Metro

Cuomo says Ocasio-Cortez’s political influence helped ruin Amazon deal

Gov. Andrew Cuomo for the first time Tuesday said Rep. Alexandria Ocasio-Cortez’s political left-leaning influence played a major role in scuttling the Amazon deal to open a headquarters in Queens.

Cuomo was asked during a radio interview whether Ocasio-Ortez’s stunning upset victory over Rep. Joe Crowley in last year’s Democratic primary spooked local pols to flip from supporters to opponents of the project because they feared a primary challenge from progressives.

“Yes,” Cuomo responded.

It was only last week that Cuomo played down Ocasio-Cortez’s role, pointing out she wasn’t directly involved.

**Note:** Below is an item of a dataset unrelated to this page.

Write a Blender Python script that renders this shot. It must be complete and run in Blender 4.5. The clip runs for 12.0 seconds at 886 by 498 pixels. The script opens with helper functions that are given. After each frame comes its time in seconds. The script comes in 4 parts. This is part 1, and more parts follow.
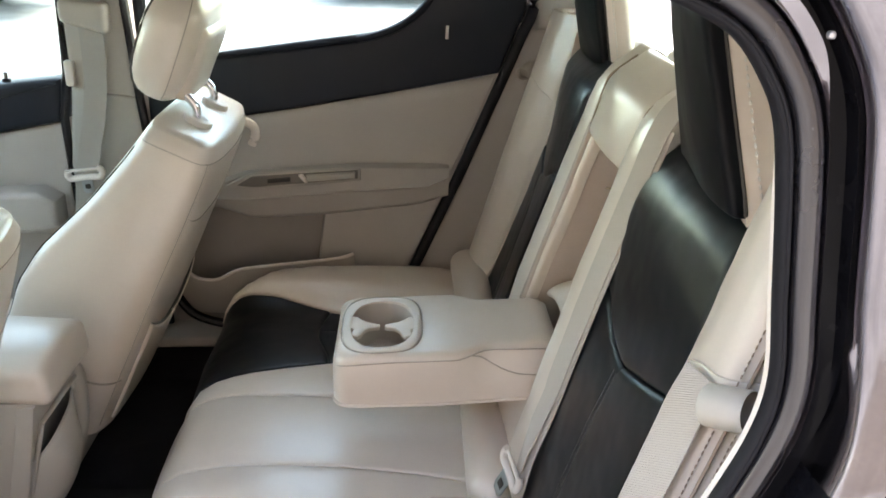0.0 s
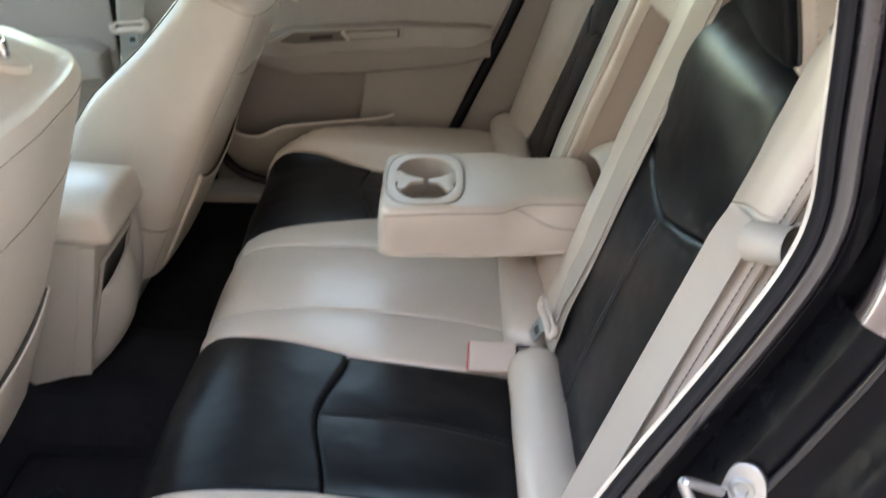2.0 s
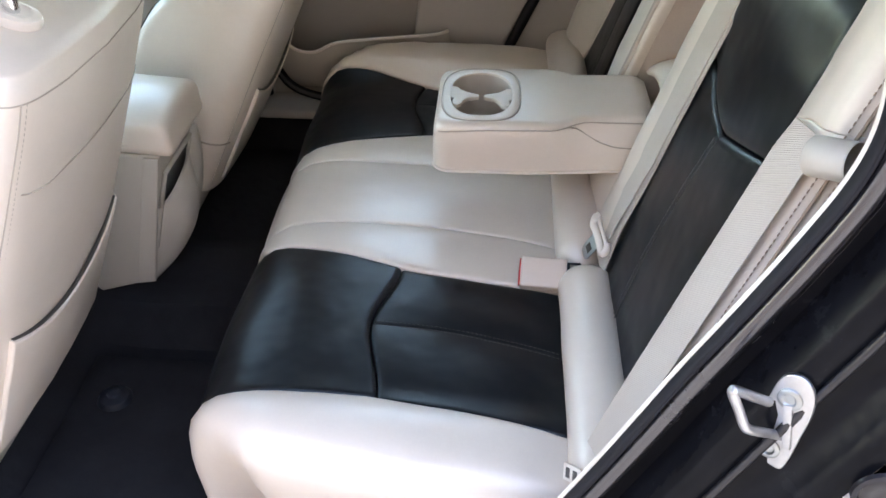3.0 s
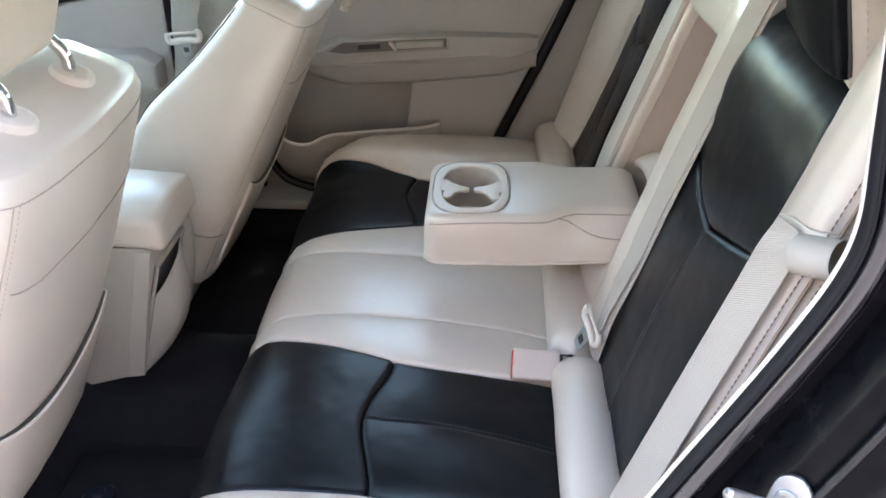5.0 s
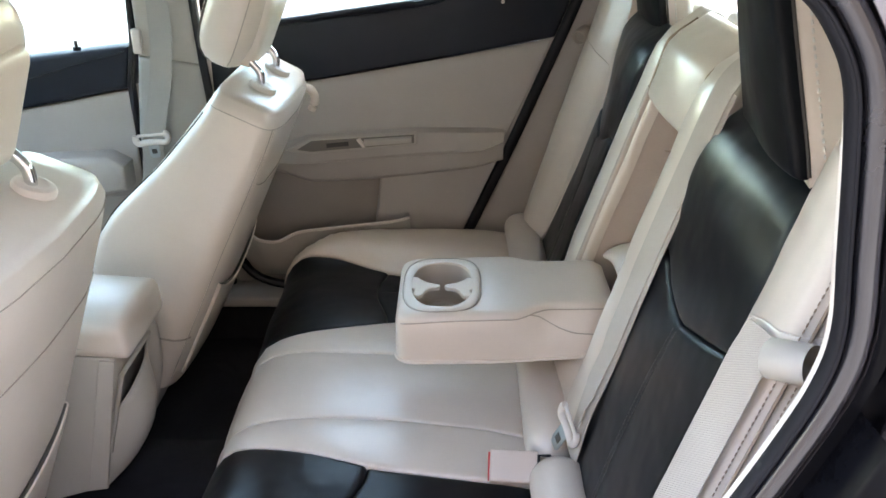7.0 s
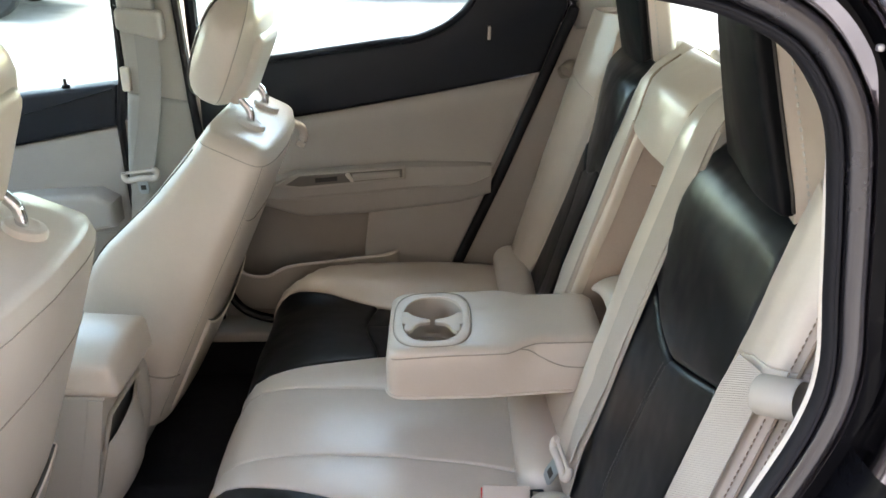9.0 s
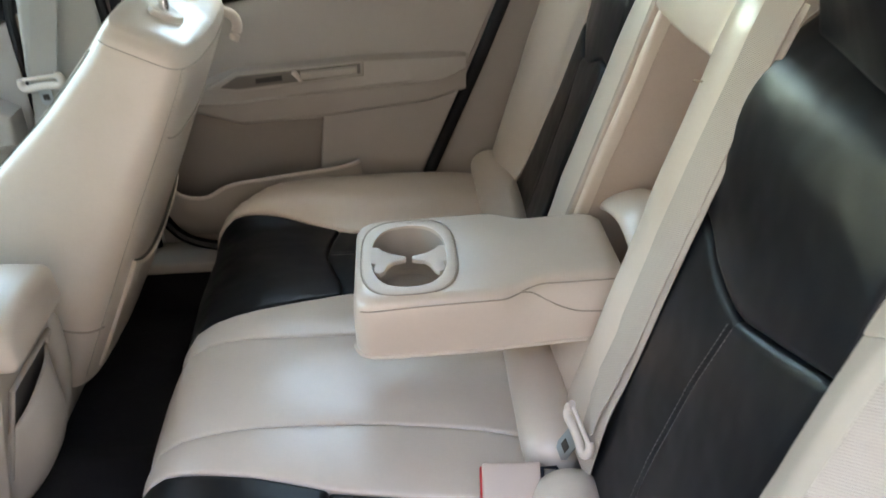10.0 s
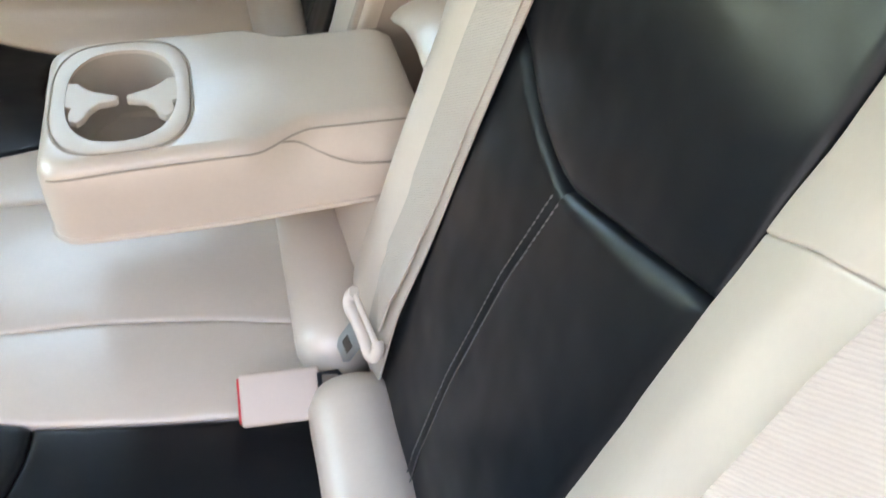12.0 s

But he changed his tune Tuesday.

“The state said we’ll put forth the application only if the local politicians and community supports it. Senator [Mike] Gianaris signed the letter of support. [City Councilman Jimmy] Van Bramer signed the letter of support. We win,” Cuomo said on WNYC radio.

Cuomo said there was a “political shift” after Ocasio-Cortez’s victory.

“Then they oppose the very application that they supported. They signed the darn application. We win. The same people who sign it then say, ‘Oops, the politics changed, I changed my opinion,’” he said.

Cuomo also escalated his feud with fellow Democrats who control the state Senate for giving Gianaris veto power over the project, which he called “irresponsible.”

“I think they should’ve stuck it out, but I also think you had politicians playing their own local politics and the state Senate as a body represents the entire state and should not have deferred to just a local politician’s political interests,” the governor said.

Senate Majority Leader Andrea Stewart-Cousins nominated Gianaris to serve on the obscure Public Authorities Control Board, where each voting member would have had a veto on the Amazon deal.

Gianaris shot back that Cuomo negotiated a “bad deal.”

“A real leader would take responsibility for his mistakes and learn from them instead of pointing fingers at everybody else. The fact was this was a deal the governor negotiated in secret, kept it hidden from everyone, and then once he reached a bad deal expected everyone to accept it without asking questions. That’s not how it works,” said Gianaris.

Stewart-Cousins’ spokesman, Mike Murphy, also slammed Cuomo for refusing to “take any responsibility for this failure.”

“He still refuses to understand that the Legislature is a separate entity and has the right to ask questions . . . .This is a democracy not a dictatorship,” he said.

Meanwhile, Republicans in the Senate proposed an amendment to restructure the PACB to eliminate the veto power given to a single member by allowing a majority vote to approve a project.

Democrats defeated the amendment in a procedural vote.